The “types” certainly speak of the racialised and gendered ideologies circulating today – it (has been noticed) that no black contestants have been selected for “coupling up” in the opening episode for the past four years. The show shines a light on – perhaps even offers a platform for – thorny issues about emotional prejudice in wider society.
This is one way to make sense of the phrase: “My type on paper” – focusing on what the “types” themselves tell us about contemporary sexual preferences. But there is another way of making sense of the phrase which opens up a different set of historical stories. While people have been quite literally setting out “types” on “paper” for centuries (the first lonely hearts advert appeared in 1690, just 50 years after the first newspaper), the phrase also reveals much about how a distinctly “modern” understanding of love has emerged.

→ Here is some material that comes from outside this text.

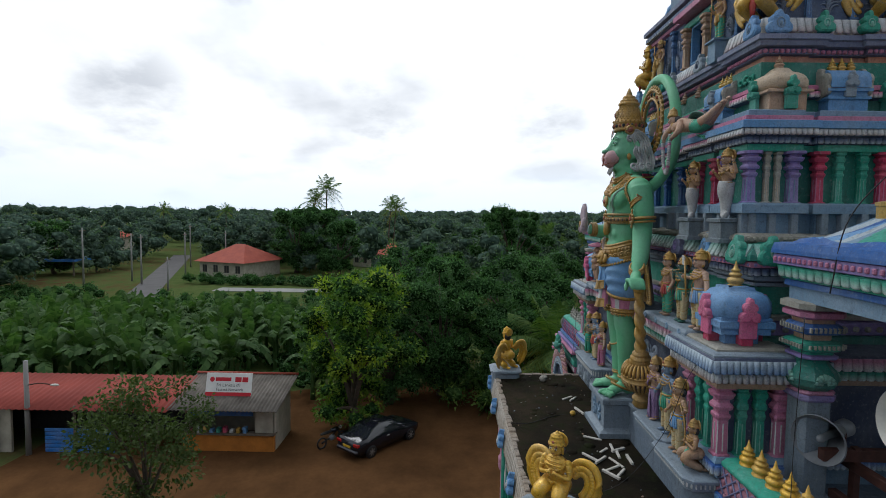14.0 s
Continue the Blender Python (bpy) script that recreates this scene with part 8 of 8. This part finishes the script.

It seems to be suggesting an irrational, antonymous and enigmatic understanding of love, defying rules that can be written down on paper. There is a long tradition of sexual love being conceived of in such a way – certain early-modern historians would see this as being rooted in the democratising process of the late 18th century. According to historian Faramerz Dabhoiwala, processes such as the French Revolution, the Enlightenment and industrialisation unshackled love from the rules and regulations of a feudal regime.
The phrase can also be placed in a shorter trajectory. Claire Langhamer argues that an emotional revolution in the middle of the 20th century created new expectations about love. Rather than primarily providing material security, romantic love suddenly had to complete the “self” – a “soul-mate” was now demanded.
The key here was a cultural development which has been dubbed the “psychologisation of society” – the popularisation of psychological ways of thinking about the world. This is a compelling way of historicising “my type on paper” – the phrase suggests the person speaking only has conscious control of their emotions to an extent. They can try to set the rules, but ultimately it will be an unconscious part of their psyche which will determine who they love.
Is there anything new about the love in Love Island? The show is a product of a moment in which we’ve made a game out of judging the authenticity of other people’s romantic relationships, not just our own. We spend our leisure honing our ability to detect sincere feelings, to discern “truth” in love.
In many ways, this is the real pleasure of the programme – does Curtis really fancy Amy? Do Molly-Mae and Tommy have a genuine connection? Which couple perform “love” the best?
As well as being central to the success of the show, this incitement to scrutinise emotional authenticity also helps explain the outraged responses to Love Island. The show poses questions about knowing the “truth” of others’ feelings, and through this, our own. It suggests that the experience of love is not solely determined by “chemistry”, but shaped by shifting social, cultural and political environments. It’s not simply the language and labels of love which have changed through time, but its very essence.
This mercurial, historically fluid conception of love might seem unsettling for some, but in the words of this year’s Islanders: “It is what it is.”